━━ Entries supplied
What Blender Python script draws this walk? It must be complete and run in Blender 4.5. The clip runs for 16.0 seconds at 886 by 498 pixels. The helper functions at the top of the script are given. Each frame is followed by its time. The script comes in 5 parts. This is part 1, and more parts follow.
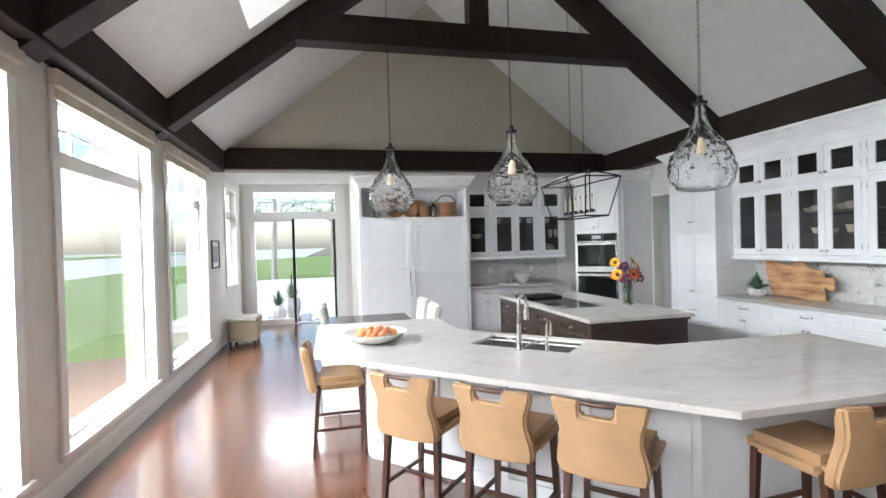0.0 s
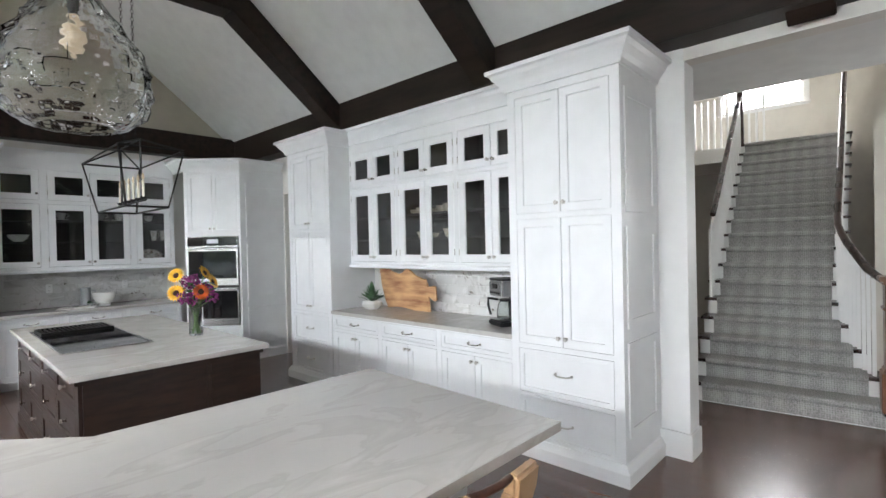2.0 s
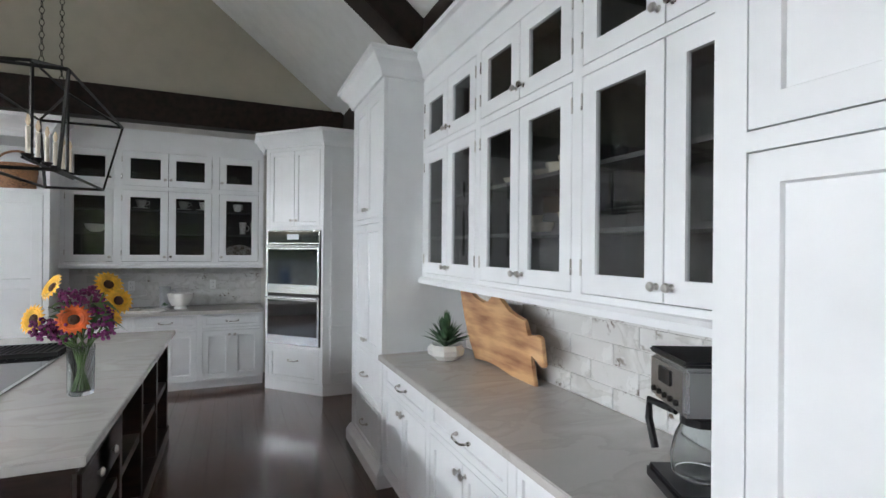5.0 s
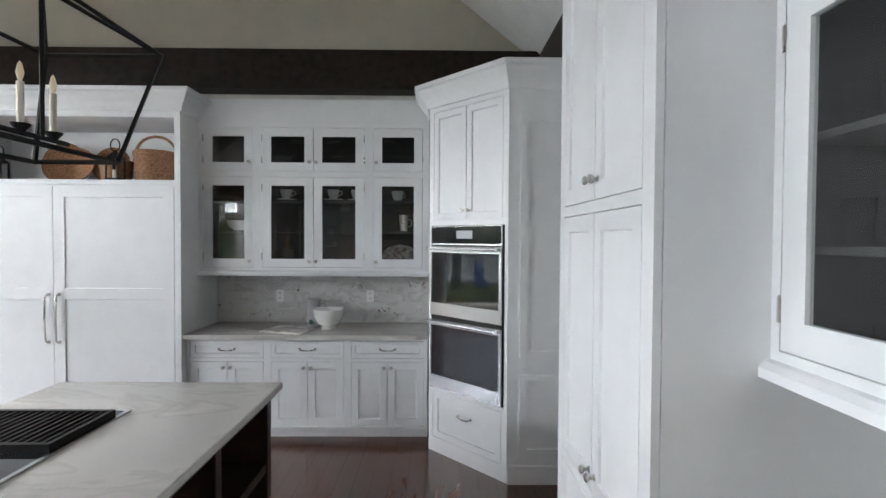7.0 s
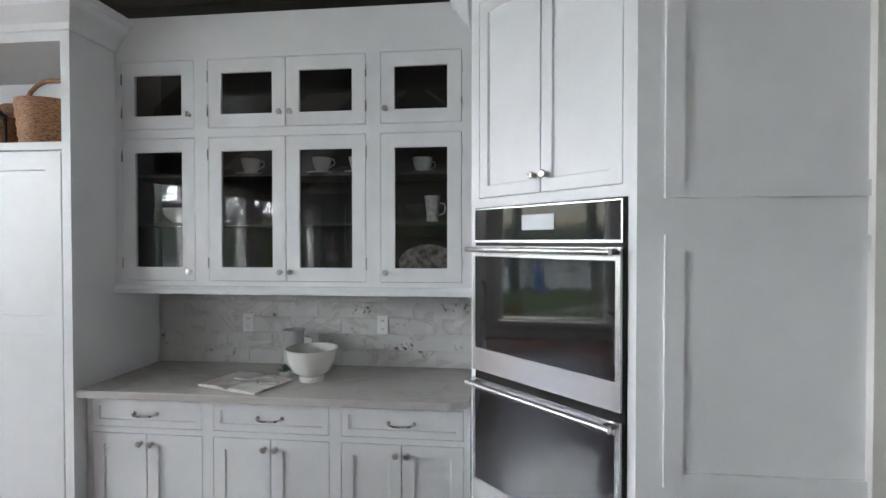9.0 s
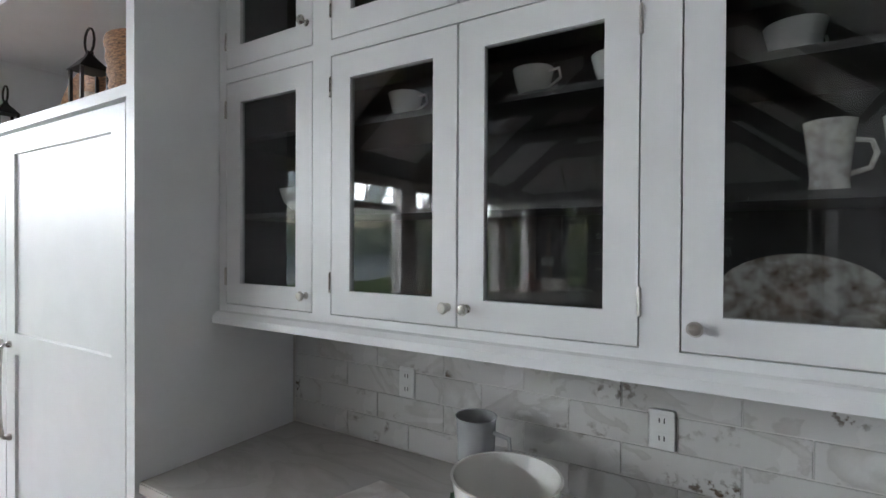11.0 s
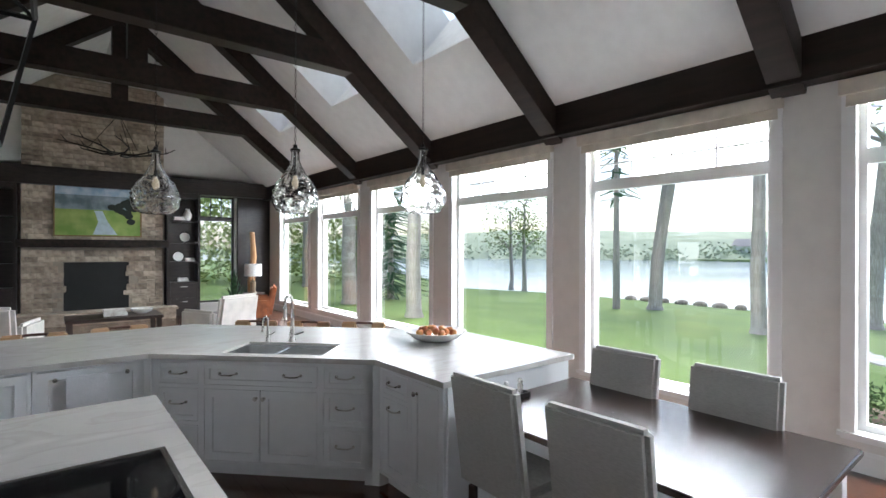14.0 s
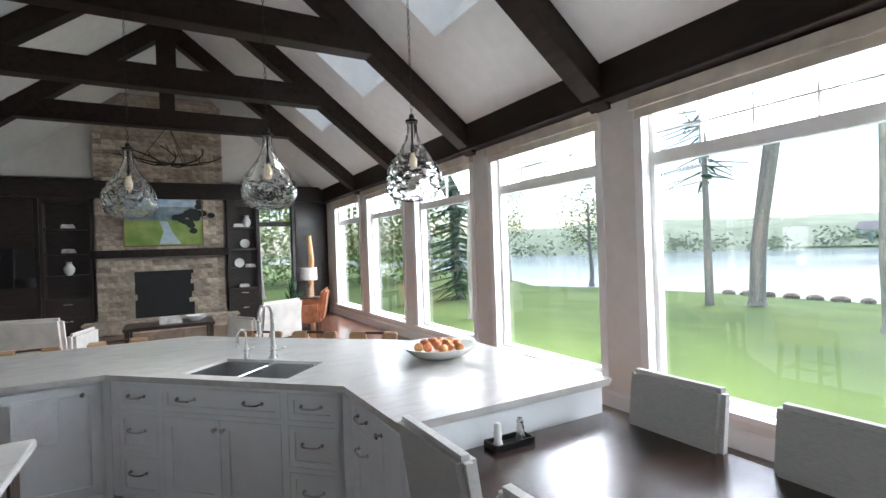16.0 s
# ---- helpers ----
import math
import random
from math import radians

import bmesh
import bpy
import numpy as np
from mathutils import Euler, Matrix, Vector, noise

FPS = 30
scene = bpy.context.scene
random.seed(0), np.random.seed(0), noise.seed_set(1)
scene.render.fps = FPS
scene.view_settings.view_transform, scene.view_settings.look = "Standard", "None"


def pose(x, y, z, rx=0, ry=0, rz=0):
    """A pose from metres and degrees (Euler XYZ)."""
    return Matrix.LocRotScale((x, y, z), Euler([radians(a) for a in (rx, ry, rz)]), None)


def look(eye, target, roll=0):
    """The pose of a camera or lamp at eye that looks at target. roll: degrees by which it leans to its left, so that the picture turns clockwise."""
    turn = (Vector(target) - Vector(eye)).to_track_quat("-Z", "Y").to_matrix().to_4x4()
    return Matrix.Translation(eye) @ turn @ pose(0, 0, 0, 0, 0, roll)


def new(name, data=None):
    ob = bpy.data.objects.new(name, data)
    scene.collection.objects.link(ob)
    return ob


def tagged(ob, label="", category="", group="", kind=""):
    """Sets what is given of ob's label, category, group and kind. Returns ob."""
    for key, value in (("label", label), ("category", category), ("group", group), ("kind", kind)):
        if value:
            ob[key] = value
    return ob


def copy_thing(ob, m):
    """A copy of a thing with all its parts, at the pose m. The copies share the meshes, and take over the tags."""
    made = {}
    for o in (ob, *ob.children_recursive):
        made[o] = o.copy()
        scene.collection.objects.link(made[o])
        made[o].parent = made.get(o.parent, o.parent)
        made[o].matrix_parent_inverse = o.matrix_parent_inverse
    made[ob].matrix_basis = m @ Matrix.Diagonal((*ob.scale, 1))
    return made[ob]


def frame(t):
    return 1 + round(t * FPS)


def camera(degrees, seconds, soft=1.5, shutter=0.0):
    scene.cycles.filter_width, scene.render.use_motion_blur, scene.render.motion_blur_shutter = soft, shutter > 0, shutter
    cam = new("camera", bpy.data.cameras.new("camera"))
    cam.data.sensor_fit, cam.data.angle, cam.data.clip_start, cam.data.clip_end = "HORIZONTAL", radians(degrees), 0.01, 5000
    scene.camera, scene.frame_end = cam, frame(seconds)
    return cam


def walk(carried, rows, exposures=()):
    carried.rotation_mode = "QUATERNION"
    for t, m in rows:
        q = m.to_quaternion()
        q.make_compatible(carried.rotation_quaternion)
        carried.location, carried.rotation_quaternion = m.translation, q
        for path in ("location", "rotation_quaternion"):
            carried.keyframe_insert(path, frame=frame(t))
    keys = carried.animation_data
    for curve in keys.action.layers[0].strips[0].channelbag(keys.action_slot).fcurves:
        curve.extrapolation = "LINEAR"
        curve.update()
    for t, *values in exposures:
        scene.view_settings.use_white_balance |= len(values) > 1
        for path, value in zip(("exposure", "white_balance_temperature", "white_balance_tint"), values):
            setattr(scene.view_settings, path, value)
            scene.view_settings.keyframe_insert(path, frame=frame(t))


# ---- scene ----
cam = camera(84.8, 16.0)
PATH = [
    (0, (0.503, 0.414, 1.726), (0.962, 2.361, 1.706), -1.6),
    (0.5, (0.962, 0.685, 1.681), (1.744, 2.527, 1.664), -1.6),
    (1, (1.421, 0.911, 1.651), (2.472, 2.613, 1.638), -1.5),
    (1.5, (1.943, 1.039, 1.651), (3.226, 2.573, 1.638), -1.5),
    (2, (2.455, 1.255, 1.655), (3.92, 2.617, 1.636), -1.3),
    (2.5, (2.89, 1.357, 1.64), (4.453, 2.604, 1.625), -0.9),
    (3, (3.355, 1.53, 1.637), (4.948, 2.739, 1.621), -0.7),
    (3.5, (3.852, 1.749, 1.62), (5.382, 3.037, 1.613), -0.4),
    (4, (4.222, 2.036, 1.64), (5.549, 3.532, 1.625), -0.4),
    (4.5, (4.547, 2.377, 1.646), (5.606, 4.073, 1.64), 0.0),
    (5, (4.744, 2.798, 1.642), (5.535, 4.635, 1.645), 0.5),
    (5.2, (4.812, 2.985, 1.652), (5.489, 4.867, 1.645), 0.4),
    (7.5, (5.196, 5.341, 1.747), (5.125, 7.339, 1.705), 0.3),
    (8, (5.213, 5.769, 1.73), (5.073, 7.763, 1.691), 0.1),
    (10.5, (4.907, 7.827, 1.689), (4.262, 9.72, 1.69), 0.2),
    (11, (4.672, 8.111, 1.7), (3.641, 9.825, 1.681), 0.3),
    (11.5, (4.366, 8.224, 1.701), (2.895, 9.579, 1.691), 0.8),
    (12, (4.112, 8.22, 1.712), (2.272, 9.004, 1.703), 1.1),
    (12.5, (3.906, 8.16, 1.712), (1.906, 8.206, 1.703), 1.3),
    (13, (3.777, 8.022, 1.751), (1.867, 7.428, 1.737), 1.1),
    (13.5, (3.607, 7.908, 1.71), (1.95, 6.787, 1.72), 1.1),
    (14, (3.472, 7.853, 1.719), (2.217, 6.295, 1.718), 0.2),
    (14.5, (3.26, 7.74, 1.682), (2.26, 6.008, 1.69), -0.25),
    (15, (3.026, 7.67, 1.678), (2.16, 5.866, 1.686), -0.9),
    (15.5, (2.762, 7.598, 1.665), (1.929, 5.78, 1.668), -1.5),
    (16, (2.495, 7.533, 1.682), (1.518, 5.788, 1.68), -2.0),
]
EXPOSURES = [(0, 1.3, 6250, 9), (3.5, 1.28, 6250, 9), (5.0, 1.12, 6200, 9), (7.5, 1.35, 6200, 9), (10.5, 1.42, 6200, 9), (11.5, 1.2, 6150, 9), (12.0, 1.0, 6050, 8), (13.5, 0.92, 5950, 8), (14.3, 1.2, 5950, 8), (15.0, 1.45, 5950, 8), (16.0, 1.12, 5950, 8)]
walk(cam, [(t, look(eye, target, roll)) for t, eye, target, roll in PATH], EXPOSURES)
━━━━
━━ Entries supplied
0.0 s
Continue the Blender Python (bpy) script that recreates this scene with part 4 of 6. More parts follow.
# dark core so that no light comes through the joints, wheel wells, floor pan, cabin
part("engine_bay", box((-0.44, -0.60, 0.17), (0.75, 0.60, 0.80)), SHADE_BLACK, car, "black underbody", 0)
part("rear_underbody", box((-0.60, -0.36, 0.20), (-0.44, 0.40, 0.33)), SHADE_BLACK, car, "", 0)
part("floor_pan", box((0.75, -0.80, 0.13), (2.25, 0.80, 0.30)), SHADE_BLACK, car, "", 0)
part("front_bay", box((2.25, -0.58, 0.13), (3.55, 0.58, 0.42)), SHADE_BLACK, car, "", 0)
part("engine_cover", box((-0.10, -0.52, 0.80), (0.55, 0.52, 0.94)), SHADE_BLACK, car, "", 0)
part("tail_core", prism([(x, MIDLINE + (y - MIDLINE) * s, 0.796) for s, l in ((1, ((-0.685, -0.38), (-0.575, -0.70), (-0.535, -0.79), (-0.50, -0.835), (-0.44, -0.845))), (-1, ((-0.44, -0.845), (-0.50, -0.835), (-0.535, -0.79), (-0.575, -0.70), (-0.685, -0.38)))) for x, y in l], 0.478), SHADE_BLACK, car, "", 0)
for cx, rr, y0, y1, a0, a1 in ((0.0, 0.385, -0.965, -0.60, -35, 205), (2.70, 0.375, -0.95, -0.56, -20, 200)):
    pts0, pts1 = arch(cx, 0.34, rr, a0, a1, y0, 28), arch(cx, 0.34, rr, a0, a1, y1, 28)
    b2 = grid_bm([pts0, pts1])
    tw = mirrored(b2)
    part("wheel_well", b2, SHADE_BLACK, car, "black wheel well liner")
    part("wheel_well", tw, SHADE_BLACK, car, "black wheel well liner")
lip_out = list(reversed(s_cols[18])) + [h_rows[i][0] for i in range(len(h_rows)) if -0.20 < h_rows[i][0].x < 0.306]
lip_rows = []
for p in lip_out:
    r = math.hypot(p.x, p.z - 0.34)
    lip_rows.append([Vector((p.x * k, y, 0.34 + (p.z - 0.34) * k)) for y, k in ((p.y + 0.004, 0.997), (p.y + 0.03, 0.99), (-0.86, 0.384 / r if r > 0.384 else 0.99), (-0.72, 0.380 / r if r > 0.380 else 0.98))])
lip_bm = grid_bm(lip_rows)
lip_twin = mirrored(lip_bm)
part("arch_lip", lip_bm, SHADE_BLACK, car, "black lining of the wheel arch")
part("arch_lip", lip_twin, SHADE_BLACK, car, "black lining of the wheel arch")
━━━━
— Challenge —
Starting at the line that contains "carried.keyframe_insert(path, frame=frame(t))", set down every line up to and including the line that contains "for path, value", exactly as given, and no other line.

— Result —
            carried.keyframe_insert(path, frame=frame(t))
    keys = carried.animation_data
    for curve in keys.action.layers[0].strips[0].channelbag(keys.action_slot).fcurves:
        curve.extrapolation = "LINEAR"
        curve.update()
    for t, *values in exposures:
        scene.view_settings.use_white_balance |= len(values) > 1
        for path, value in zip(("exposure", "white_balance_temperature", "white_balance_tint"), values):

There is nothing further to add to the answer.